Things That They Are:
"As a quasi-communist, I..."
"I'm a determinist, so I don't think people have free will..."
"Speaking from the point of view of a deconstructionist..."
"Well, as a moral relativist who sees the illogic in saying that "right" and "wrong" are universal and absolute, I..."
"As a reductive materialist, I..." 
Things That They Believe:
"I'm in favor of guns because I want to be able to defend myself. Not against street thugs or whatever, but against the police. That's why I love groups like the Black Panther Party..."
"I personally get just as offended by gay pride shirts, and american flags.

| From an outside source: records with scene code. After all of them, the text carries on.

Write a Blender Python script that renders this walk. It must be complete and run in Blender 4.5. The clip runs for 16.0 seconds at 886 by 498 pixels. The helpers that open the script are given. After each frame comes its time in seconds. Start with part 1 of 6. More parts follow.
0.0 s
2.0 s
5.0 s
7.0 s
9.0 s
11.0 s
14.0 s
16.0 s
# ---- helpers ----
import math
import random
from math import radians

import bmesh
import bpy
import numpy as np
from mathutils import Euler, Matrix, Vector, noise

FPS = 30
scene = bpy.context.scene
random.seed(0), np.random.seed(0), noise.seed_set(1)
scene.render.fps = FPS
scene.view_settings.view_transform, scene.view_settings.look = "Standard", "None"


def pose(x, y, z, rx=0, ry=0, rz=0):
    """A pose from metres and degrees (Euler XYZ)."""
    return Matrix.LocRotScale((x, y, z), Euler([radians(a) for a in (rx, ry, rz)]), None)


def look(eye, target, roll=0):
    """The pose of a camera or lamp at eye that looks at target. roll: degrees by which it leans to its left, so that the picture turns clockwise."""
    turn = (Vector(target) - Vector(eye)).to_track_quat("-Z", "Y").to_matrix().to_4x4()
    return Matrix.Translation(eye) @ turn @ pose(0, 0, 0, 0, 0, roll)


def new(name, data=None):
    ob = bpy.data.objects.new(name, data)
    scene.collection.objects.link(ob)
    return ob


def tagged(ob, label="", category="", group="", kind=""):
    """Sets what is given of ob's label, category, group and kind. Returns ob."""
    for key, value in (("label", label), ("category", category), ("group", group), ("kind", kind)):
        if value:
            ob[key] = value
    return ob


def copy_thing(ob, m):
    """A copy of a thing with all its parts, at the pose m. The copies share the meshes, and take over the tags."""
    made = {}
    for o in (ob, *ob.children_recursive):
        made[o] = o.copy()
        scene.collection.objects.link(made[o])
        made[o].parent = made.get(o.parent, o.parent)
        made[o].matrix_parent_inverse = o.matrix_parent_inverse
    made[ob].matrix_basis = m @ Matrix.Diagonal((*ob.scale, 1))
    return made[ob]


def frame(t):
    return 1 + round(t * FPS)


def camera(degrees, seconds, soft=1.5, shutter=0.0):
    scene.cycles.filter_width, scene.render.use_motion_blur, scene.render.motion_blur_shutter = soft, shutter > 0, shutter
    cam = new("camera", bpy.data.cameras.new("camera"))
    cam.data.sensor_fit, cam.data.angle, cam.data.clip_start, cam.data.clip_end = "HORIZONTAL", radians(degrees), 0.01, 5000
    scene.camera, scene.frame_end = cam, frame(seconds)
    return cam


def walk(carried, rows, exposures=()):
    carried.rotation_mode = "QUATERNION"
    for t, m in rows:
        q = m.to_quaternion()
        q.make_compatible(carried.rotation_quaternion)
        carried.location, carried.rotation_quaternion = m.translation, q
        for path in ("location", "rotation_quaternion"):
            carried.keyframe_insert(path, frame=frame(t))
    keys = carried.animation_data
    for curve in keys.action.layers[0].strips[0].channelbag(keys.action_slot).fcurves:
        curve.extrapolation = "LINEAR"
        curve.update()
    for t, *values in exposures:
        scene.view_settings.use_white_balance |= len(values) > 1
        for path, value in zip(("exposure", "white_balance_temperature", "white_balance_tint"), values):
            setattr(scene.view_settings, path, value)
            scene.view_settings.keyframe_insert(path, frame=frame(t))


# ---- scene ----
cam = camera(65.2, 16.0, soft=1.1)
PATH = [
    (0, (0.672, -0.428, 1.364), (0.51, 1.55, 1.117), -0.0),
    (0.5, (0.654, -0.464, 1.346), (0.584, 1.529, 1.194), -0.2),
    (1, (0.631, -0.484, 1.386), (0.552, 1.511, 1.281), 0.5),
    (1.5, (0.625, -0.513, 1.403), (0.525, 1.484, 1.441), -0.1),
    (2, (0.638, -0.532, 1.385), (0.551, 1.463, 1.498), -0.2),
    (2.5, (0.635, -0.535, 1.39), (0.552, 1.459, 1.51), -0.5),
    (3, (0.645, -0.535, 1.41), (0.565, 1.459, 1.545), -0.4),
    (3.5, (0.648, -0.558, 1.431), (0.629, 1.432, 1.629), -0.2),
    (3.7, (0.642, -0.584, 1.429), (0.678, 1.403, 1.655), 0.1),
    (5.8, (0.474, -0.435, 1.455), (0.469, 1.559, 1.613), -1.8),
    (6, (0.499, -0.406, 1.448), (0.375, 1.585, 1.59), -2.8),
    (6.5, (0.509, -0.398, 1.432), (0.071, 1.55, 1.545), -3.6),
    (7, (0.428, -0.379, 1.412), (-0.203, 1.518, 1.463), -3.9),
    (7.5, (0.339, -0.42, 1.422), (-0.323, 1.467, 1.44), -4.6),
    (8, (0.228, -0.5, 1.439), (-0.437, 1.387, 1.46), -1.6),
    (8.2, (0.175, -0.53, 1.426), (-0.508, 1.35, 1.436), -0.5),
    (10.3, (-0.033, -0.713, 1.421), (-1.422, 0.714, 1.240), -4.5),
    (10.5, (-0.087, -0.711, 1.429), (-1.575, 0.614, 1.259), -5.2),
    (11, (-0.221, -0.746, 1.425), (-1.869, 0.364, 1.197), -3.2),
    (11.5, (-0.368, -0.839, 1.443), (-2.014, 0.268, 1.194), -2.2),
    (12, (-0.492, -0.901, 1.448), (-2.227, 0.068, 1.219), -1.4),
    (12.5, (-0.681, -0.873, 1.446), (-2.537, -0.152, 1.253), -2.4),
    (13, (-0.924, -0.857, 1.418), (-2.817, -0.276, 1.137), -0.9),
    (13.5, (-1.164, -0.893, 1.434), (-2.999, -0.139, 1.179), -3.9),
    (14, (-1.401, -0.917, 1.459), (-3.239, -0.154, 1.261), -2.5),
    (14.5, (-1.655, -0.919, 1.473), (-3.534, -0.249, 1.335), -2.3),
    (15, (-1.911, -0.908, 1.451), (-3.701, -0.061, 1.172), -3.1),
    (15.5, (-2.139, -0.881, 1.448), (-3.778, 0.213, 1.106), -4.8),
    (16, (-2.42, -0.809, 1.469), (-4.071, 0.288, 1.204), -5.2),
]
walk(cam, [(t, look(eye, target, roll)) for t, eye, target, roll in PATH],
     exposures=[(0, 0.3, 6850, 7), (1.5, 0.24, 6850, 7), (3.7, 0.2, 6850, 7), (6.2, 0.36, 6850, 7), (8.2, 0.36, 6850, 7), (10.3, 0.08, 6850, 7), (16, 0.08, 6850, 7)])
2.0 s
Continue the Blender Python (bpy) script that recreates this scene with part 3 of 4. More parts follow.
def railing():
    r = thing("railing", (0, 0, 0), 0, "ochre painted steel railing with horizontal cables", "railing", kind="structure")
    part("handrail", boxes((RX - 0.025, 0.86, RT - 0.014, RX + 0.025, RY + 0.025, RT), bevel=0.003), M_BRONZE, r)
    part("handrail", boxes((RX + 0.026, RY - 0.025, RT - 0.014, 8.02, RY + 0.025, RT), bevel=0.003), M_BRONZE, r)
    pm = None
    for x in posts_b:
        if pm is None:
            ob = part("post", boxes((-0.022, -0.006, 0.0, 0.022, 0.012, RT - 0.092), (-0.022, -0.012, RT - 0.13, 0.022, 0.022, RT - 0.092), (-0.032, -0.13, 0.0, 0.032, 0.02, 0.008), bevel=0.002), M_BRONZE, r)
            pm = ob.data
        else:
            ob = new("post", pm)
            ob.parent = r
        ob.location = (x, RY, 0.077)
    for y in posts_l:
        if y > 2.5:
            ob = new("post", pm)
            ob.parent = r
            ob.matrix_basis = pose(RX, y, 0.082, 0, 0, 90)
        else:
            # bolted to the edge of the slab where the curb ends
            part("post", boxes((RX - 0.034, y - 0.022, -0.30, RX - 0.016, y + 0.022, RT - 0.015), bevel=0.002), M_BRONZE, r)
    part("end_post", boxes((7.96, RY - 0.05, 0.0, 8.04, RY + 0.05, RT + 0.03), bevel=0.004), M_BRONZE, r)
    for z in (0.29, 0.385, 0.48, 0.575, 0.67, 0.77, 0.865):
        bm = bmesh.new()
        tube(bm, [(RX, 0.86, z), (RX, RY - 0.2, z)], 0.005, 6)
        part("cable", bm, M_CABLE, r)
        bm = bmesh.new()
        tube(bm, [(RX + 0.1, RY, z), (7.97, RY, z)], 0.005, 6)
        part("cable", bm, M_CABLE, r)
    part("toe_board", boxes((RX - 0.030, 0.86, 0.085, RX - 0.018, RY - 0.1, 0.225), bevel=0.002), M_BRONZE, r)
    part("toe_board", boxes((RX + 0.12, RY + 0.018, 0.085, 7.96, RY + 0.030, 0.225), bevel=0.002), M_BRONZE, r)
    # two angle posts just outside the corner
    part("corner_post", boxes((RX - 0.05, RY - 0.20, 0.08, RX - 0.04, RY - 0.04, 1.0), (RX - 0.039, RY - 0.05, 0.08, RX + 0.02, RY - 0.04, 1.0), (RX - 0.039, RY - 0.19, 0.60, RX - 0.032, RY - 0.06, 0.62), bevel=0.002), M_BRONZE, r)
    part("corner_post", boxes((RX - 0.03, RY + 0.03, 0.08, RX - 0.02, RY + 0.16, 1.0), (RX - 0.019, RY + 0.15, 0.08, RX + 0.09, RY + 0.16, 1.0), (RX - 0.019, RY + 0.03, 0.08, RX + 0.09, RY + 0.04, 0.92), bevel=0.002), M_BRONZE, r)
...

Then again, it's not quite offense -- I'm just clued in to the biased and hindered mind of the displayer."
"One needs to do whatever one needs to do to get what one needs done. If that means killing a baby, so be it. Life is not precious."
"Ontogeny doesn't recapitulate phylogeny."
"Sociologically, it's well-confirmed that different ethnicities face different variable matrices, so it follows that when those variables are abstractly manipulated, like a Shakespeare work, the reaction will differ." 
Other Things:
"I have achieved Enlightenment." 
And for good measure...
"I'm speaking purely philosophically."

Also, this is for Julia, if she's still reading:
SEPTEMBER 18, 2003
I'm mostly packed, but now I'm starting to worry about minutia like soap dishes.
Not minutia, as it turned out.

Wednesday, January 02, 2013


So has anyone ever heard of someone's actually getting a job through LinkedIn? Or is the subjective perception of one's professional accomplishment laid out in links and tabs the main draw? Or, resume stalking?